Statius, PUBLIUS PAPINIUS

Chambers's Encyclopaedia, Volume 9: Bound to Swansea, p. 696

Statius, PUBLIUS PAPINIUS, Roman poet, was born at Naples 40 to 45 A.D., son of a poet and schoolmaster at Naples and at Rome. From early youth addicted to poetry, he gained prizes in the contests at Naples, won the Alban olive-wreath three times, and flourished as a court poet in the favour of Domitian, whom he flattered almost as shamelessly as his rival Martial himself. He lost the wreath of oak-leaves at the Capitoline competition in 94, and thereafter retired to Naples with his wife Claudia, where he died about 96. His chief work is the Thebais, an epic in twelve books on the famous theme of the struggle between the brothers Eteocles and Polynices of Thebes.
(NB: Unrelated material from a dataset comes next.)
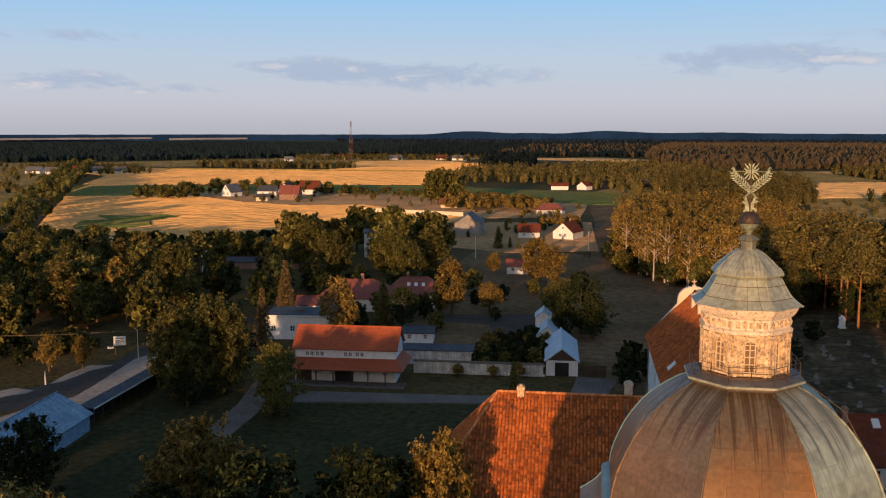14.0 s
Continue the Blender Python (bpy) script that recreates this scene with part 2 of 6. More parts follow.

The poem took twelve years to write, yet its construction is slovenly enough—one episode alone occupying one-sixth of the whole poem. It is tedious as a whole, and marred by over alliteration and allusiveness, but is redeemed by passages of exquisite art. Of another epic, the Achilleis, only a fragment consisting of one book and part of another remains. His Silvæ, or occasional verses, apparently half improvisations, are thirty-two in number, extending to nearly 4000 lines, mostly in hexameters. They have the freshness and vigour, together with the artistic imperfections, of unpremeditated effort, but, putting aside the flatteries to the emperor, they show not seldom a spark of the right Promethean fire. The quick touches of pathos, on separation and death, and on the sweet charm of childhood, would alone preserve some of these slight poems from oblivion.

The editio princeps of the epics appeared in 1470, of the Silvæ in 1472. Throughout the middle ages the fame of Statius was great, as readers of Dante (Purg. xxi.) will remember. The best editions of the Thebais are by O. Müller (books i.-vi. only, 1870) and Ph. Kohlmann (1844); of the Achilleis, by Kohlmann; of the Silvæ, by Jeremiah Markland (1728) and by Baehrens (1876).